Angst Watch is a weekly recap of the existential misery caused by college football. It’s also my ongoing tracking of Colorado, USC, Texas A&M, and Ohio State, four programs I thought were going to cause their fanbases a great deal of misery.
But that hasn’t really been the case so I’m kind of scrambling on what the schtick of this is supposed to be.
The State of Angst
If you heard a loud bang last week that sounded a bit like a gunshot, don’t worry. That wasn’t a summary execution of all the turkeys Joe Biden didn’t pardon. It was just North Carolina University firing the starting pistol on college football’s coaching carousel.
After an extended will-he-or-won’t-he, the 73 year-old Mack Brown announced he planned on returning to coach the Tar Heels next year. North Carolina subsequently him in announcement that could’ve been four words: “the fuck you are!” He will coach the final game of the season and then his 41-year coaching career will effectively be over.

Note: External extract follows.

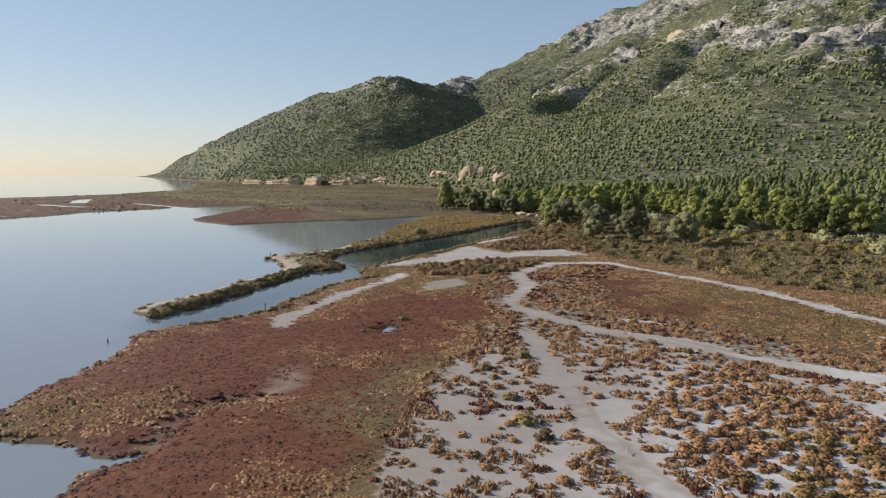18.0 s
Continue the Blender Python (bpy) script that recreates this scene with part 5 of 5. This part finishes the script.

Yes, we’ve finally reached tailend of the season, the point in the year where embattled coaches are getting fired. What better time to talk about a bunch of turkeys than Thanksgiving?
Mack Brown is not quite a turkey, but he is arguably turkey-adjacent. Fired certified turkey head coaches include ex-Charlotte head coach Biff Poggi (presumably because he refused to stop wearing tank tops), former Florida Atlantic coach Tom Herman, and UMass’s now ex-head coach and mustache connoisseur Don Brown.
But the most interesting certifiable turkey firing is that of Kevin Wilson.
Kevin Wilson was the head coach of the University of Tulsa something-or-others until a couple of days ago. The administration was unimpressed with his 7-16 record over the last two years, and torpedoed him out of the building.
ESPN reported that “the decision came down to results and culture, as a new administration did not foresee an environment that could easily change [with Wilson in charge].”
The university athletic director released this statement:
“With the rapidly evolving landscape of college athletics, we know the importance of positioning our football program and athletic department to thrive and excel in the upcoming years. Our standard will be to play in bowl games every season, compete for conference titles, and build a program that everyone connected to the Golden Hurricane will be proud of. Our national search for a new head coach begins today.”
Translation: Kids do not want to play football for him and, frankly, we get it.
Wilson is a respected purveyor of the spread offense, coordinating highflying passing attacks at Oklahoma and Ohio State, and ruining everybody’s day by briefly making Northwestern good at football.
But he has never had success as a head coach. And this firing, evidently for being exceptionally difficult, tracks with his past.
His last college football head coaching job was at Indiana. But the immense number of passing yards the Hoosiers put up under him never directly translated to wins. His defenses could not stop a toddler from shoplifting, and the first season Indiana went to a bowl game under his watch was powered by a memorably strong running game carried by Jordan “The Bulldozer” Howard. Wilson’s tenure ended with an abrupt resignation the next year amongst an internal investigation into alleged mistreatment of players. Wilson’s next boss, Urban Meyer, described the resignation as being over “philosophical” differences. Meyer would subsequently get fired from the head job of the NFL’s Jacksonville Jaguars after berating his staff for their lack of credentials (who hired them Urban??) and then kicking his kicker.
His only other other head coaching job came in 1989 at the high school level. He was the Fred T. Foard High School Tigers in North Carolina. He held the job for one year. They lost all ten games on the schedule, and reading between the lines of this Yahoo Sports retrospective on the season written while Wilson was at Indiana, what we’ll call his “grumpy style” showed its head early. Take a look at this quote from a former player: “You can't yell at kids every day and tell them that they suck because kids will eventually say, ‘I'm not playing for this guy anymore. I'm getting yelled at every day. It's not fun.’”
Wilson’s screamy style of leadership, or “philosophy” as Urban Meyer would put it, did not fly in 1989, and it clearly isn’t going to fly in 2024. It’s hard to foresee him getting another head coaching job unless he undergoes a substantial personality change. Will he? Probably not. Not unless he straps himself into the Clockwork Orange machine and mainlines Ted Lasso season one for two days straight.